DENVER — Colorado Republicans were breathing a sigh of relief after state Rep. Laura Bradford announced Friday that she would remain in the GOP, following a two-week kerfuffle that imperiled the party’s one-vote hold on the state House.
Mrs. Bradford had hinted she would switch to unaffiliated after House Speaker Frank McNulty initiated an ethics investigation into her behavior during a traffic stop. All was forgiven Friday after the probe cleared her of any wrongdoing and Mr. McNulty said he would reinstate her as chair of the Local Government Committee.
Mrs. Bradford was pulled over Jan. 25 on suspicion of drunken driving, but the officer said he did not test her because she invoked legislative immunity, which prohibits legislators from being arrested on misdemeanor charges during the session.

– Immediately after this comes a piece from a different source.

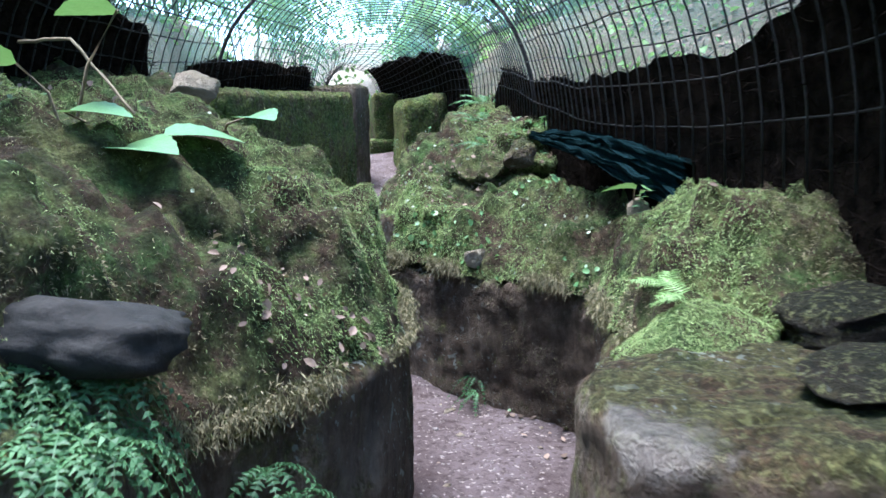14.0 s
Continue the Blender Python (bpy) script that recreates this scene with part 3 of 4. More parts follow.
# ---- earth banks behind the walls ----
def bank(front, profile, material, label, left=True, seed=0.0, bump=0.06, step=0.08, fine=0.02, cushions=0.0):
    """A bank of earth that starts on the line front and follows profile (distance inland, height above the line)."""
    line = []
    for a, b in zip(front, front[1:]):
        a, b = Vector(a), Vector(b)
        m = max(1, round((b - a).length / step))
        line += [a.lerp(b, j / m) for j in range(m)]
    line.append(Vector(front[-1]))
    prof = []
    for (o, h), (o2, h2) in zip(profile, profile[1:]):
        m = max(1, round(math.hypot(o2 - o, h2 - h) / step))
        prof += [(o + (o2 - o) * j / m, h + (h2 - h) * j / m) for j in range(m)]
    prof.append(profile[-1])
    normals = []
    for i, p in enumerate(line):
        d = line[min(i + 4, len(line) - 1)] - line[max(i - 4, 0)]
        d.z = 0
        d.normalize()
        normals.append(Vector((-d.y, d.x, 0)) if left else Vector((d.y, -d.x, 0)))
    bm = bmesh.new()
    rows = []
    for i, (p, n) in enumerate(zip(line, normals)):
        row = []
        low = min(1.0, (i + 0.2) / 8, (len(line) - 1 - i + 0.2) / 8) if step > 0.04 else min(1.0, (i + 0.2) / 14, (len(line) - 1 - i + 0.2) / 14)
        for o, h in prof:
            h *= low
            q = p + n * o + Vector((0, 0, h))
            s = q + Vector((seed, 0, 0))
            k = min(1.0, o / 0.15)
            q += (n * fbm(s, 2.2) + Vector((0, 0, fbm(s + Vector((0, 7, 0)), 2.6)))) * bump * k
            if cushions:
                big, little = noise.voronoi(s * 5.5)[0][0], noise.voronoi(s * 15)[0][0]
                q += (Vector((0, 0, 0.8)) - n * 0.6) * k * cushions * (1.1 - 1.5 * big + 0.45 * (0.7 - little))
            q += Vector((fbm(s, 9), fbm(s * 1.1, 9), fbm(s * 1.2, 9))) * fine + Vector((0, 0, abs(fbm(s, 6, 3)))) * fine * 2.4 * k
            row.append(bm.verts.new(q))
        rows.append(row)
    for a, b in zip(rows, rows[1:]):
        for i in range(len(a) - 1):
            f = (a[i], b[i], b[i + 1], a[i + 1])
            bm.faces.new(f[::-1] if left else f)
    bm.normal_update()
    if sum(f.normal.z for f in bm.faces) < 0:
        bmesh.ops.reverse_faces(bm, faces=bm.faces[:])
    return thing("earth_bank", bm, material, label, "earth bank", "structure")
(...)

Mrs. Bradford denied that she had invoked the immunity privilege and insisted she had asked the officer several times to test whether she was driving under the influence.
Frustrated by the lack of support from her fellow Republicans, Mrs. Bradford raised the possibility of leaving the GOP, which would have left the House with a 32-32-1 tie between Republicans and Democrats.

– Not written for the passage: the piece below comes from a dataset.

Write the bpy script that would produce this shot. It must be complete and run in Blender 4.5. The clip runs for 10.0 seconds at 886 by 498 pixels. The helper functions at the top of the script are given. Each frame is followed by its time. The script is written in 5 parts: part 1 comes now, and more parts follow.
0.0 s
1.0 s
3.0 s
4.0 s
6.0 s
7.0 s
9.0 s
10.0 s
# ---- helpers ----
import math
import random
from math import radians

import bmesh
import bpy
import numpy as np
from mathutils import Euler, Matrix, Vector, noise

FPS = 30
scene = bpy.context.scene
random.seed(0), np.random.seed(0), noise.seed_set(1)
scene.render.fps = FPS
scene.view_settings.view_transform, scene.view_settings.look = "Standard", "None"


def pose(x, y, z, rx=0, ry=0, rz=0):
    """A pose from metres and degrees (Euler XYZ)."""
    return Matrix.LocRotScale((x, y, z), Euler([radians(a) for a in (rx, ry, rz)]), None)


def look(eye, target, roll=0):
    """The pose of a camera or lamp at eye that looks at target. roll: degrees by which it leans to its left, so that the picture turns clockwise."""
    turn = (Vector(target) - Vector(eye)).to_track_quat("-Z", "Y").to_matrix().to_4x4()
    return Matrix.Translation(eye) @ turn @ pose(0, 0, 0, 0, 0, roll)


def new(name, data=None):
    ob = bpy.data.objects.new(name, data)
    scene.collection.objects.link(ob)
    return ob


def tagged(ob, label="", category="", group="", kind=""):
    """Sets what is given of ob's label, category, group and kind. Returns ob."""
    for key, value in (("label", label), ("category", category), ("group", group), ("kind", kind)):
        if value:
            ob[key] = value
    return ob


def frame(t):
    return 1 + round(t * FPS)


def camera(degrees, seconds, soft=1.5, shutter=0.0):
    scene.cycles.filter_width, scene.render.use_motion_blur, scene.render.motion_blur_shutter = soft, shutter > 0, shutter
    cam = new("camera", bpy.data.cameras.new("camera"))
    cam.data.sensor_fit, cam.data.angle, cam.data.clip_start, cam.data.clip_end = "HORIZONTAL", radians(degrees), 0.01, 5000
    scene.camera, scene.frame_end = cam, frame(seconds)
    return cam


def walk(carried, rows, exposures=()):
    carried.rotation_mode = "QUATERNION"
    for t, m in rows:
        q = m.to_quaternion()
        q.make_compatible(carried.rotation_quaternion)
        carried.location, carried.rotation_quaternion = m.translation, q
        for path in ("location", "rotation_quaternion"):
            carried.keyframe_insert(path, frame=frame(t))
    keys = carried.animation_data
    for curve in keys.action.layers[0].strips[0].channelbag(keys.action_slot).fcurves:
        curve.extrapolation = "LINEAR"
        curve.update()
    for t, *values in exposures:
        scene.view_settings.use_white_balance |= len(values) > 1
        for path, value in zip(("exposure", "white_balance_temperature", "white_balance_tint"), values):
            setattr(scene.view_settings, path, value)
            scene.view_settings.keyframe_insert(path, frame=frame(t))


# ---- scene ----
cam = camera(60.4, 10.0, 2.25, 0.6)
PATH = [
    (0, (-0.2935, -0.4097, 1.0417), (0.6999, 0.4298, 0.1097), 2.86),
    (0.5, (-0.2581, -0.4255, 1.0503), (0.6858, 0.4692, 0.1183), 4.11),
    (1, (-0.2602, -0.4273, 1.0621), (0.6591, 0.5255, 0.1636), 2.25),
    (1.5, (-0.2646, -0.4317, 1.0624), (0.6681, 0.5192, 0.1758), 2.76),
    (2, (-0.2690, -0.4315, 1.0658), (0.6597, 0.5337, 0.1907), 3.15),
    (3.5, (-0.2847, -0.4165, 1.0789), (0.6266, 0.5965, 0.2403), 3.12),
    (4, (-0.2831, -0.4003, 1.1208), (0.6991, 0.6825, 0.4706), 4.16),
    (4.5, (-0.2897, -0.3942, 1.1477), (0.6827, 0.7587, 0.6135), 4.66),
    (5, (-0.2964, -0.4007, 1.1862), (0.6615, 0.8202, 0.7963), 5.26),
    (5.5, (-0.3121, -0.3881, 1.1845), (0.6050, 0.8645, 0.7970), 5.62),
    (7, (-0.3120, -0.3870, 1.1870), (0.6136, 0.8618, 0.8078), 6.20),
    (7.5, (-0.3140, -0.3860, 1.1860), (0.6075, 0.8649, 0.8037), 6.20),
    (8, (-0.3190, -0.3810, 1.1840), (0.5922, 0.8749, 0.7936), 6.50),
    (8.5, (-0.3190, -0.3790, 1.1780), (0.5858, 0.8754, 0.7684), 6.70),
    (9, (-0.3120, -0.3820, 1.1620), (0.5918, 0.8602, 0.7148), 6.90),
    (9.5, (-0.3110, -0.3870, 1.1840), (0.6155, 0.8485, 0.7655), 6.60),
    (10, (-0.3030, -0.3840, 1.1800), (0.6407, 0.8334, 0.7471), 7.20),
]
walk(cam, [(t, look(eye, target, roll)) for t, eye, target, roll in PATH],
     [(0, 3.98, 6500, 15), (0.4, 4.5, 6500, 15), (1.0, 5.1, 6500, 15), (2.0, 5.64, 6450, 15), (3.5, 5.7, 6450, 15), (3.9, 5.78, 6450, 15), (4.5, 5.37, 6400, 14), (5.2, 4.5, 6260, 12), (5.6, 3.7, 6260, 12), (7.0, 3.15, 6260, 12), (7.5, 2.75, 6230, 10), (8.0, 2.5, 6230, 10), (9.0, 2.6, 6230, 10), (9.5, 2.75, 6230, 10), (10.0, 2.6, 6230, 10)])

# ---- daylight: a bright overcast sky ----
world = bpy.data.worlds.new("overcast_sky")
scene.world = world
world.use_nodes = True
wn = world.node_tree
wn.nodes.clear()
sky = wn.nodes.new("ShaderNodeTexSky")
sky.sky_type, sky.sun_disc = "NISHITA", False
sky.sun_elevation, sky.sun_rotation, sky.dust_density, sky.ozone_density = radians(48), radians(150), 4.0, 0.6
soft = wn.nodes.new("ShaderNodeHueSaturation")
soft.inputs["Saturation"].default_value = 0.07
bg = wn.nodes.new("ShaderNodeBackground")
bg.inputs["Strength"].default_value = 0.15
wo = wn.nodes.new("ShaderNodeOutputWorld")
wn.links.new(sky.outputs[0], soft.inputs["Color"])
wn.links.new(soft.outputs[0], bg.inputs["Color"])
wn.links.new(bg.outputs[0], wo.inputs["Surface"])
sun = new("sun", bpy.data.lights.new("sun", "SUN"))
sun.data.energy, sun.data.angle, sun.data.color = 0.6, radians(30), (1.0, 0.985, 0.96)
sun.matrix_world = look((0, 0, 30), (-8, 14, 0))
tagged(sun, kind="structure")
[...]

Given that Democrats now hold the Colorado Senate and governor’s seat, the move would have delivered a body blow to the GOP. In a stunning turn of events, however, Denver police held a press conference Jan. 31 to announce that the officer was mistaken and that Mrs. Bradford had in fact asked to be treated like anyone else.
“I am happy that the Ethic Committee dismissed the complaint against me, and I am ready to continue working on behalf of my constituents on the Western Slope,” she said in a statement Friday.